Twits commenting on AI student deception, auto transcription & more charges of bias

Twitter’s had a lot of discussion about some interesting issues in the last week. Here’s some thoughts on student use of AI tools, use of automated transcription, and false equivalency bias.


Yes. There are lots of ways that students can deceive faculty. New technology like the AI writing and art tools can certainly do so. But so can girl/boyfriends, greek system archives, and purchased help. The real solution is to know your student’s writing style (which really only occurs in upper-division classes) so you can tell when it wasn’t written by them.

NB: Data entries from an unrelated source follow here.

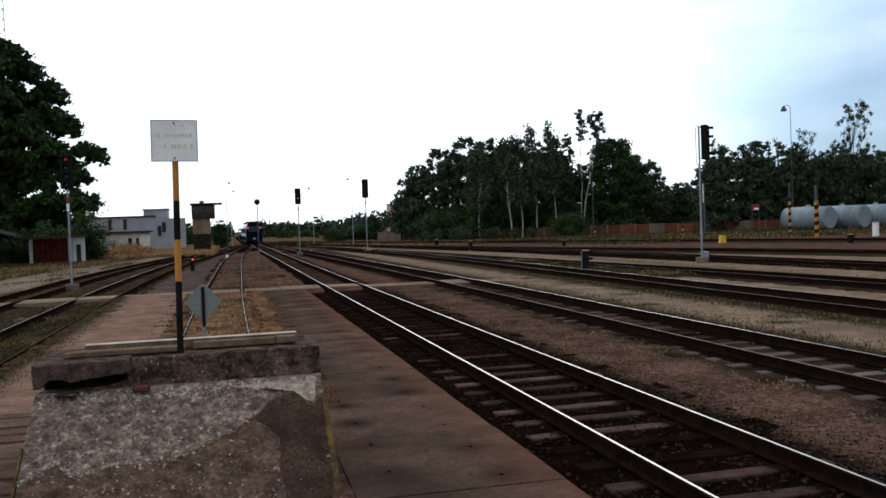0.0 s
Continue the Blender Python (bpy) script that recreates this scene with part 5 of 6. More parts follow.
def factory():
    top = thing("grey_factory_hall", "long grey clad factory hall with a roof box", "factory", (-14.4, 150, GROUND), 0)
    rng = random.Random(3)
    x = -10.0
    while x < 7.0:
        bm = B()
        box(bm, x, 0, -0.1, x + 1.17, 0.12, 5.5 if x < 3 else 5.2, 0.01)
        part("cladding_panel", bm, M_FACTORY, top)
        x += 1.2
    bm = B()
    box(bm, -10, 0.12, -0.1, 7.3, 14, 5.15)
    part("wall", bm, M_FACTORY, top)
    bm = B()
    box(bm, -10.3, -0.15, 5.5, 3.2, 14.2, 5.75, 0.02)
    part("roof_edge", bm, M_ROOF, top, "dark roof edge")
    bm = B()
    box(bm, 1.4, 1.5, 5.2, 5.2, 6, 6.7, 0.03)
    roofbox = part("roof_box", bm, M_FACTORY, top, "pale plant room on the roof")
    bm = B()
    box(bm, 1.2, 1.3, 6.7, 5.4, 6.2, 6.85)
    part("coping", bm, M_GREYPT, roofbox)
    for x0 in (-3.9, -1.6):
        bm = B()
        box(bm, x0, -0.06, 3.6, x0 + 0.55, 0.0, 5.3, 0.01)
        part("louvre_panel", bm, M_UMBER, top, "dark brown louvre panel")
    bm = B()
    tube(bm, (-6.5, 2, 5.5), (-6.5, 2, 6.6), 0.5, 0.4)
    part("vent", bm, M_DARKST, top)
    bm = B()
    box(bm, 3.0, -0.10, -0.1, 6.0, -0.01, 1.7, 0.01)
    part("plinth", bm, M_FACTORY, top, "grey plinth")
    for x0, z0 in ((3.6, 2.4), (4.3, 3.0)):
        bm = B()
        box(bm, x0, -0.07, z0, x0 + 0.6, -0.01, z0 + 1.6, 0.01)
        part("door", bm, M_GLASS, top, "dark tall window")


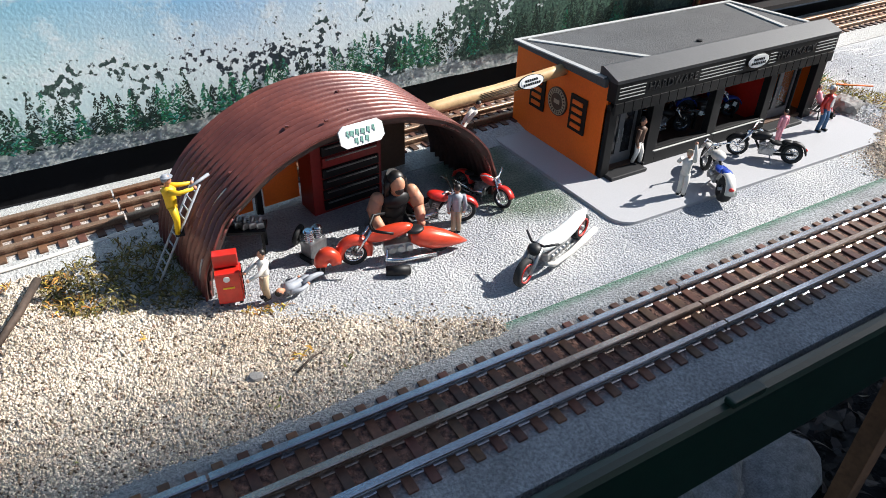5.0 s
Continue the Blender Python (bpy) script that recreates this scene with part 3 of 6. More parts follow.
# the wood painted in dabs: dense low down, thinning upwards, closed at the dark right-hand part
dark = ramp(X, -0.3, -0.1)
top = calc("ADD", calc("MULTIPLY", dark, 0.16), 0.062)
thin = calc("DIVIDE", calc("SUBTRACT", Z, calc("MULTIPLY", dark, 0.11)), 0.075)
low = calc("MULTIPLY", ramp(X, -0.25, -0.35), ramp(Z, 0.05, 0.03))
mask = calc("SUBTRACT", calc("SUBTRACT", calc("ADD", calc("MULTIPLY", small.outputs["Fac"], 0.75), calc("MULTIPLY", med.outputs["Fac"], 0.55)), calc("MULTIPLY", thin, 0.34)), calc("ADD", calc("MULTIPLY", low, 0.1), calc("MULTIPLY", ramp(X, -0.35, -0.6), 0.06)))
leaf = two(dab.outputs["Fac"], (0.016, 0.045, 0.036), (0.16, 0.3, 0.2), 0.35, 0.72)
leaf = blend(ramp(big.outputs["Fac"], 0.4, 0.65), leaf, (0.02, 0.032, 0.045))
col = blend(ramp(mask, 0.41, 0.45), skyc, leaf)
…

There are a lot of tools out there to automate interview transcription. But as the author of this list points out, there can also be real privacy concerns about what the transcription services do with their data (your data that’s become theirs). Also, there is a lot to be said for transcribing the recordings yourself – that’s how you really get to know what’s in the interview. But, I understand, there isn’t always time for that.


Journalists are terrified of being accused of being biased. We need to get over it. No matter what we do, we will be accused of being biased. But here’s the truth – both sides are not always (perhaps only rarely) equivalent. In the case of the debt limit – one side wants to have a clean raise of the debt limit. One side wants to threaten to crash through it. (To be fair, if the Democrats had been serious about really wanting to make the problem go away, they could have done so, or at least tried to do so, during the lame duck session.)